I've said before that if the judges properly left SSM to the legislatures to decide, I'd accept it if the people ultimately chose to legalize SSM - for
this reason:
A large part of my issue with judicial activism is the idea that process matters. I don't want to lose on the merits of the SSM debate in the public square, but I would accept it so long as I felt I had had my fair say in our democratic system. The courts for the most part are designed to be beyond public accountability, however, and when they start making policy judgments the validity of our entire system is undermined. As Justice Scalia noted in Casey, the people shouldn't be lobbying courts for their preferred outcomes of cases (keep abortion legal! outlaw abortion!) because judges aren't supposed to take account of personal preferences (as expressed by the public or themselves) at all, but are only supposed to interpret the laws as written or gauge their constitutionality with narrow reference to what the Constitution actually covers.
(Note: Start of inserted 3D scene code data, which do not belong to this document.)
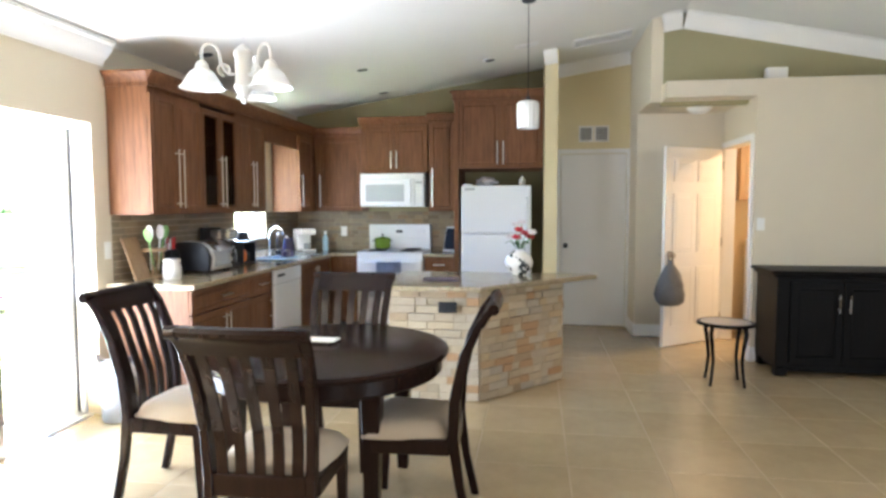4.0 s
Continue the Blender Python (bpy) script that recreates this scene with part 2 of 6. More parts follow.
ORANGE = plain("orange_ceramic", (0.65, 0.16, 0.02), 0.35, var=0.1, relief=0.02)
REDP = plain("red_plastic", (0.55, 0.03, 0.025), 0.35, var=0.08, relief=0.0)
PURPLE = plain("dark_purple_plastic", (0.035, 0.025, 0.09), 0.3, var=0.1, relief=0.0)
PALEWOOD = wood("pale_wood", (0.3, 0.19, 0.1), (0.45, 0.31, 0.18), 0.5)
CERAMIC = plain("white_ceramic", (0.78, 0.77, 0.74), 0.2, var=0.04, relief=0.0)
BLUEGLASS = plain("pale_blue_plastic", (0.35, 0.5, 0.62), 0.2, var=0.05, relief=0.0)
MAROON = plain("maroon_paint", (0.15, 0.02, 0.022), 0.22, var=0.1, relief=0.0)
RUBBER = plain("black_rubber", (0.02, 0.02, 0.02), 0.8, var=0.15, relief=0.2)
GREYVINYL = plain("grey_vinyl", (0.3, 0.31, 0.33), 0.5, var=0.08, relief=0.1)
AMBER = plain("amber_lens", (0.75, 0.22, 0.02), 0.2, var=0.05, relief=0.0)
REDLENS = plain("red_lens", (0.7, 0.03, 0.03), 0.2, var=0.05, relief=0.0)
BULB = glow("warm_bulb", (1.0, 0.82, 0.55), 6.0)
GRASS = lawn("lawn_ground", [(0.34, (0.28, 0.345, 0.1)), (0.5, (0.45, 0.44, 0.17)), (0.64, (0.64, 0.54, 0.28))], 6.0)
BLADE = picked("grass_blade", [(0, (0.2, 0.27, 0.06)), (0.4, (0.34, 0.41, 0.11)), (0.8, (0.5, 0.52, 0.18)), (1, (0.66, 0.59, 0.28))], 0.8, 4.0, 0.0, 0.001, "island", 0.4, True)
STRAW = picked("straw_grass_blade", [(0, (0.42, 0.42, 0.14)), (0.4, (0.68, 0.6, 0.28)), (1, (0.85, 0.74, 0.45))], 0.85, 4.0, 0.0, 0.001, "island", 0.35, True)
DRY = picked("dry_grass_blade", [(0, (0.32, 0.35, 0.1)), (0.4, (0.62, 0.55, 0.26)), (1, (0.82, 0.68, 0.4))], 0.9, 2.0, 0.0, 0.001, "island", 0.45, True)
WEED = picked("olive_weed_leaf", [(0, (0.2, 0.23, 0.08)), (0.5, (0.42, 0.4, 0.18)), (1, (0.62, 0.52, 0.32))], 0.8, 2.0, 0.0, 0.001, "island", 0.5, True)
LEAF = picked("tree_leaf", [(0, (0.12, 0.192, 0.066)), (0.6, (0.204, 0.288, 0.102)), (1, (0.312, 0.384, 0.168))], 0.7, 2.0, 0.0, 0.001, "island", 0.6)
DRYLEAF = picked("autumn_leaf", [(0, (0.322, 0.345, 0.172)), (0.6, (0.552, 0.483, 0.276)), (1, (0.713, 0.552, 0.322))], 0.7, 2.0, 0.0, 0.001, "island", 0.6)
PALELEAF = picked("young_leaf", [(0, (0.26, 0.36, 0.12)), (1, (0.46, 0.52, 0.24))], 0.6, 2.0, 0.0, 0.001, "island", 0.6)
GREYLEAF = picked("grey_green_leaf", [(0, (0.2, 0.25, 0.14)), (0.6, (0.34, 0.38, 0.24)), (1, (0.48, 0.5, 0.36))], 0.6, 2.0, 0.0, 0.001, "island", 0.6)
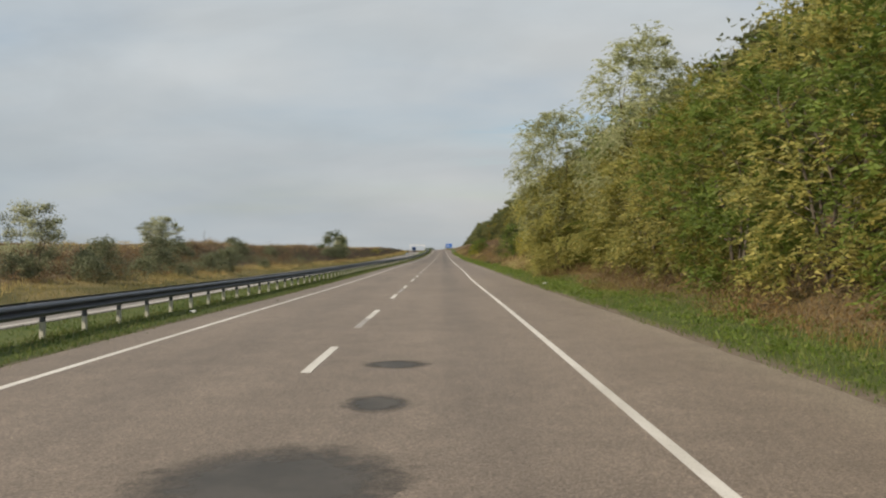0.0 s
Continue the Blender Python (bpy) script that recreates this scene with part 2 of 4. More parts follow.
def paint_material(name, keep):
    m, nt, b = material(name)
    wear = ramp(nt, grain(nt, 45, 4, 0.7), (keep - 0.18, (0, 0, 0)), (keep + 0.1, (1, 1, 1)))
    dirt = ramp(nt, grain(nt, 1.2, 4, 0.6, (1, 0.3, 1)), (0.3, (0.45, 0.43, 0.39)), (0.65, (0.62, 0.60, 0.56)))
    nt.links.new(mixed(nt, wear, (0.19, 0.17, 0.155), dirt), b.inputs["Base Color"])
    b.inputs["Roughness"].default_value = 0.65
    return m


M_PAINT = paint_material("road_paint", 0.36)
M_PAINT_OLD = paint_material("worn_road_paint", 0.61)
M_SOIL = surface("soil", (0.075, 0.058, 0.040), (0.12, 0.095, 0.065), 1.5, 0.95)


def ground_material():
    m, nt, b = material("ground")
    pos = nt.nodes.new("ShaderNodeNewGeometry").outputs["Position"]
    x = add(nt, "ShaderNodeSeparateXYZ", {0: pos}).outputs[0]
    wob = number(nt, "MULTIPLY", number(nt, "SUBTRACT", grain(nt, 0.25, 4), 0.5), 2.2)
    xw = number(nt, "ADD", x, wob)
    dry = mixed(nt, ramp(nt, grain(nt, 0.10, 5, 0.62, (1.2, 0.5, 1)), (0.38, (0, 0, 0)), (0.6, (1, 1, 1))), (0.105, 0.078, 0.048), (0.165, 0.125, 0.072))
    green = mixed(nt, ramp(nt, grain(nt, 0.5, 4), (0.35, (0, 0, 0)), (0.65, (1, 1, 1))), (0.064, 0.094, 0.026), (0.105, 0.122, 0.042))
    right = add(nt, "ShaderNodeMapRange", {"Value": xw}, From_Min=6.9, From_Max=7.9).outputs[0]
    left = add(nt, "ShaderNodeMapRange", {"Value": xw}, From_Min=-20.3, From_Max=-21.5).outputs[0]
    isdry = number(nt, "MAXIMUM", right, left)
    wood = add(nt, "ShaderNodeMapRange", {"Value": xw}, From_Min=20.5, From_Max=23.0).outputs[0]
    col = mixed(nt, isdry, green, dry)
    strip_left = number(nt, "MULTIPLY", left, add(nt, "ShaderNodeMapRange", {"Value": xw}, From_Min=-26.5, From_Max=-25.2).outputs[0])
    sward = mixed(nt, ramp(nt, grain(nt, 0.22, 5, 0.65, (1.2, 0.6, 1)), (0.42, (0, 0, 0)), (0.58, (1, 1, 1))), (0.105, 0.098, 0.040), (0.215, 0.172, 0.080))
    col = mixed(nt, strip_left, col, sward)
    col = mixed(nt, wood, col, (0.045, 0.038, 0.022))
    face = number(nt, "MULTIPLY", add(nt, "ShaderNodeMapRange", {"Value": xw}, From_Min=-25.0, From_Max=-26.2).outputs[0], add(nt, "ShaderNodeMapRange", {"Value": xw}, From_Min=-35.5, From_Max=-34.0).outputs[0])
    past = add(nt, "ShaderNodeMapRange", {"Value": add(nt, "ShaderNodeSeparateXYZ", {0: pos}).outputs[1]}, From_Min=110.0, From_Max=160.0).outputs[0]
    col = mixed(nt, number(nt, "MULTIPLY", number(nt, "MULTIPLY", face, past), 0.75), col, (0.065, 0.05, 0.04))
    edge = number(nt, "ABSOLUTE", number(nt, "SUBTRACT", x, -0.75))
    bare = add(nt, "ShaderNodeMapRange", {"Value": number(nt, "ADD", edge, number(nt, "MULTIPLY", wob, 0.15))}, From_Min=6.05, From_Max=5.75).outputs[0]
    col = mixed(nt, bare, col, (0.17, 0.14, 0.11))
    col = mixed(nt, 0.6, col, ramp(nt, grain(nt, 7, 5, 0.7), (0.3, (0.45,) * 3), (0.7, (1.15,) * 3)), "MULTIPLY")
    nt.links.new(col, b.inputs["Base Color"])
    b.inputs["Roughness"].default_value = 0.95
    b.inputs["Specular IOR Level"].default_value = 0.15
    bumped(nt, b, grain(nt, 9, 5, 0.7), 0.8, 0.06)
    return m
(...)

Lobbying and popular persuasive efforts should properly be directed towards legislatures - the policy-making bodies. We accept the results of such efforts because we have all agreed to accept the process by which such results are derived. But with the courts jumping in to make non-constitutional policy judgments, whole segments of the population are denied their fair chance at the process. The process - the rule of law, our agreed-upon method of self-governance - should be protected.
I do support FMA as a national solution, to stop judicial activism on the matter and on the merits (not to exclude gays, but to preserve marriage for our society - continuing also in other ways to strengthen marriage, like tougher divorce laws - but that
is a workably state-based effort). Fool asks, "Is addressing the matter state-by-state with the “ultimate goal” of securing nationwide recognition any more deceitful that than citing restraint of activist judges and the preservation of the sanctity of marriage with the “ultimate goal” of excluding gays from marriage nationwide?" The difference is that one tactic, that of Lambda Legal and the ACLU, circumvents the legislative process. Asking for a nationwide vote on FMA does precisely the opposite. My point is that, considering that a state-by-state solution is unworkable, we're heading towards a national solution one way or the other, and I think one answer would have more legitimacy than the other.